Thursday, January 8, 2009

Ain't No Party like a Funeral Party (by Charles)

Last night, the night of January 6th I got very little sleep because music was blaring a couple kilometers away from me from 7pm till when I left on my bike for Dapong at 8am the next morning. The silver lining for this was that Gibson, my new puppy could not be heard crying even thought he did very well last night in his kenel, aka my shower, aka a walled of corner in between my house and latrine. This party was a funeral party that is two days of music, dancing,
food, and Damm (Chakaba).

I went to my first funeral party during post visit week as only and observer of bunch a people around a traditional house with a neon green light and tinny music blaring out preventing any attempt I sought for explanation about the party from my homologue. Once I got to post as an official volunteer, we hit up two funerals back to back and I got a real taste for how the Moba party.

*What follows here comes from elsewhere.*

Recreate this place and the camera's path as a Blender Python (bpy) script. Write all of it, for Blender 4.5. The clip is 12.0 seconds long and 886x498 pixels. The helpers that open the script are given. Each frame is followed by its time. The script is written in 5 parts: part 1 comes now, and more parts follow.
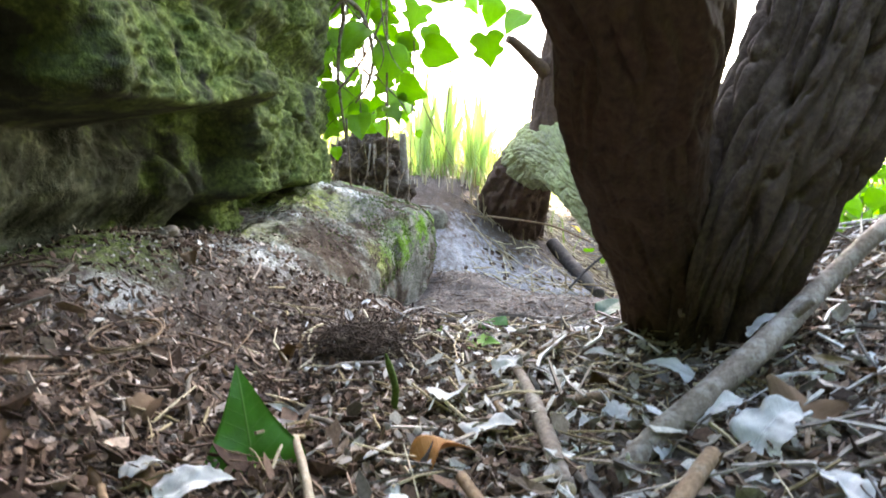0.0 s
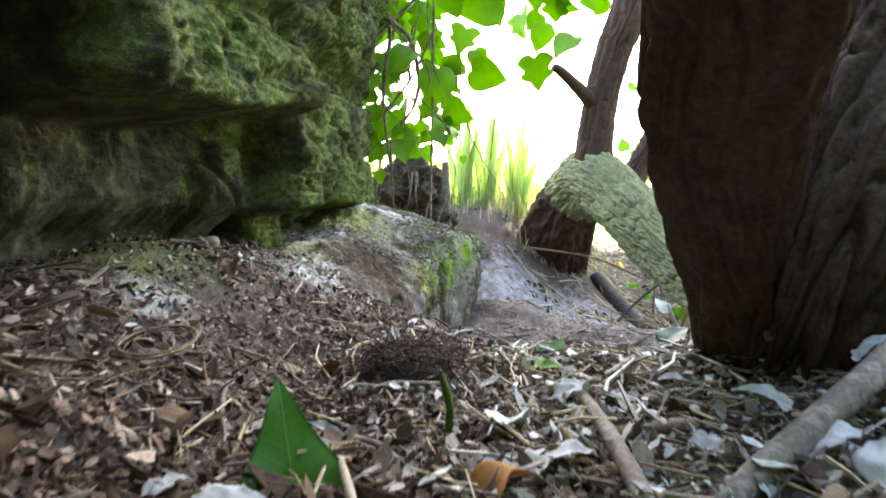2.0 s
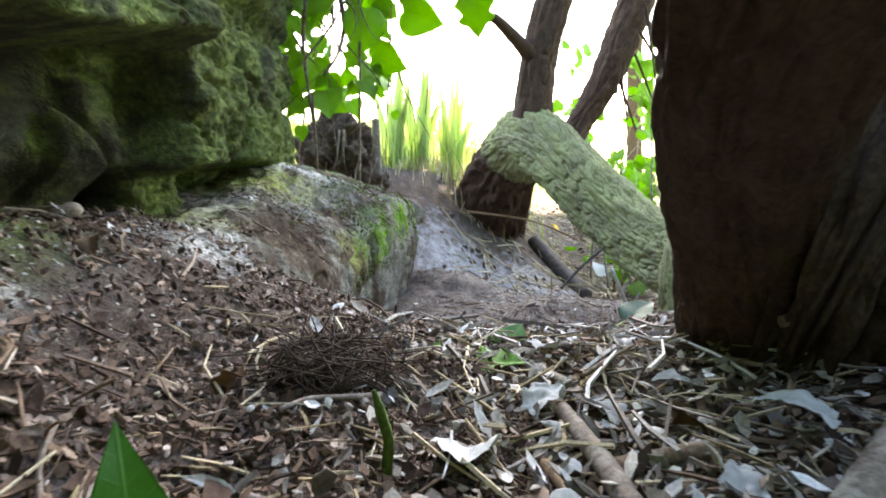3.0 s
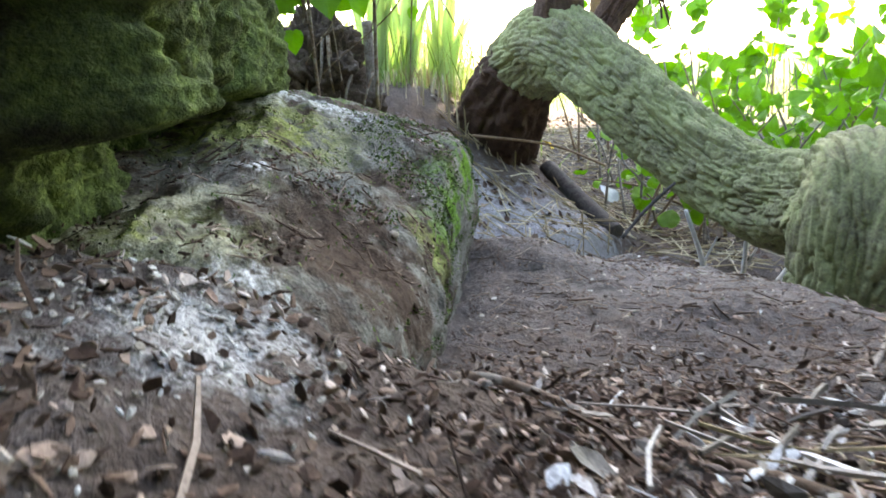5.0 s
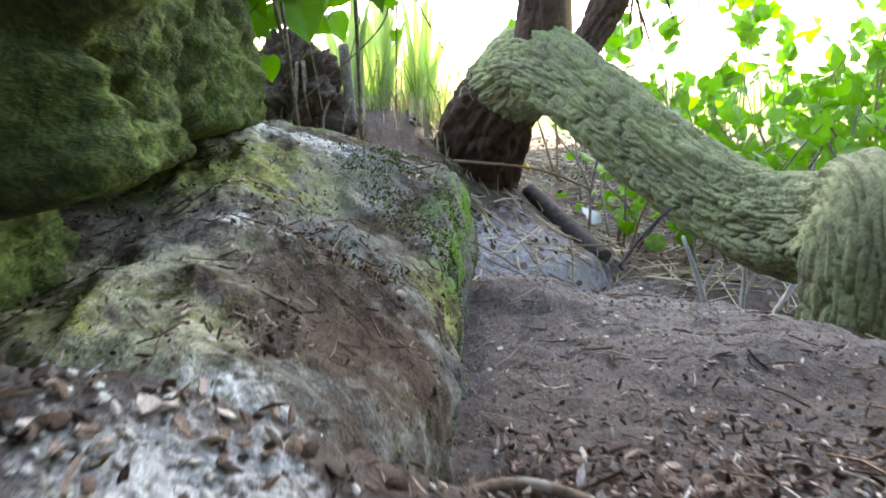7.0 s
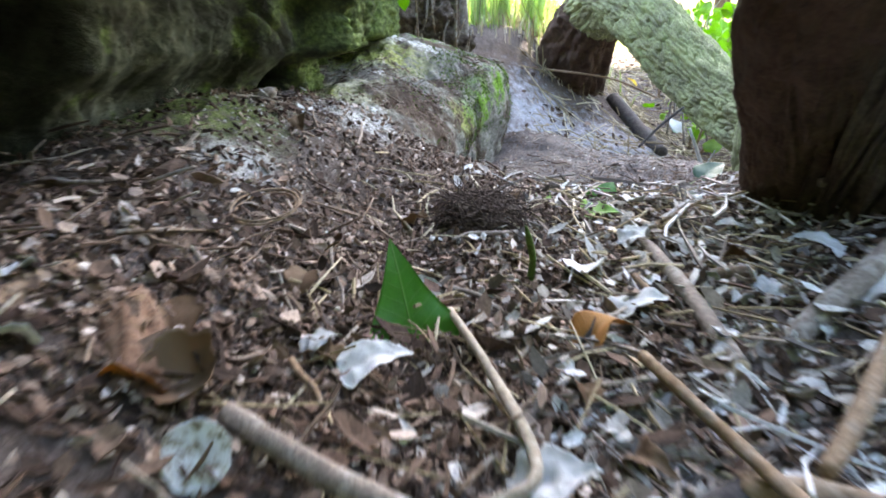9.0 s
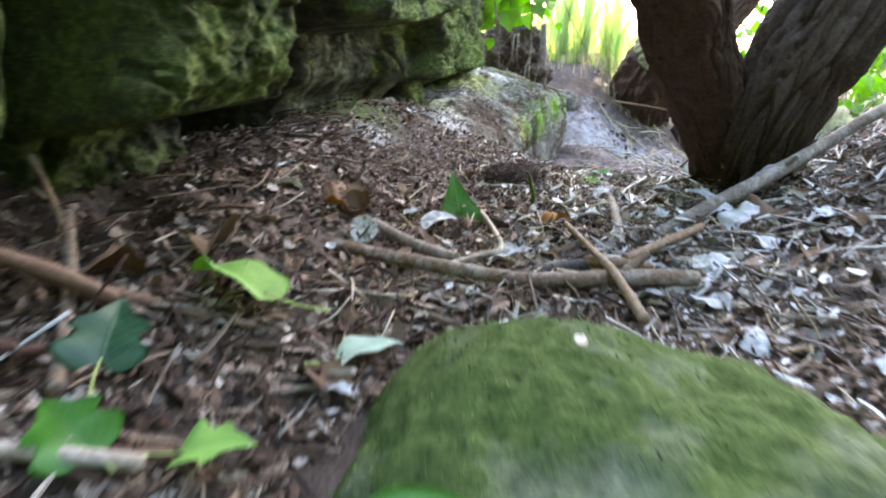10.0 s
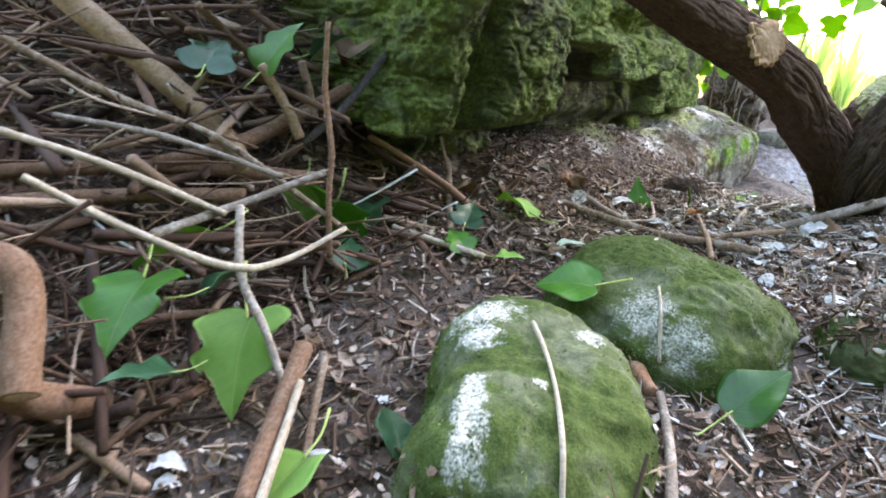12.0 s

The party from what I experienced goes a little like this:

Everyone, everyone, I mean the entry village goes to the house of the family of the guy who died. Everyone sits in circles drinking Chakaba, a warm millet beer drank out of calabashes. After a couple of calabashes people might move to another circle for more Chakaba or for a round of SoDaBe, a local gin that is distilled from palm wine and can and is used to degrease bycycle chains. A women will come out and offer some type of food: rice balls, pate (corn, mush, jello) with some type of sauce with a lot of oil and some type of meat. This is the exciting part for me because I have shook so many and of course we are sans a fork. On top of that there is the add mystery of eating in the dark and not really knowing what you are eating. Questions I often
find myself asking myself are: Is this skin or intestine? What meat is this? Is that a bone or a rock and if so can I swallow it? After thoroughly gorged on drink and food I might dance or talk a little and then it is off to bed.

This is the case normally with funerals but New Years was the biggest party of the year. I had my first calabash at 7:30am and my last at 8:30pm in between I ate so much food that I could literal see my stomach bloated with food. My last meal I was eating around the meat on my plate when my friend looks to me and says "Charles, eat the meat."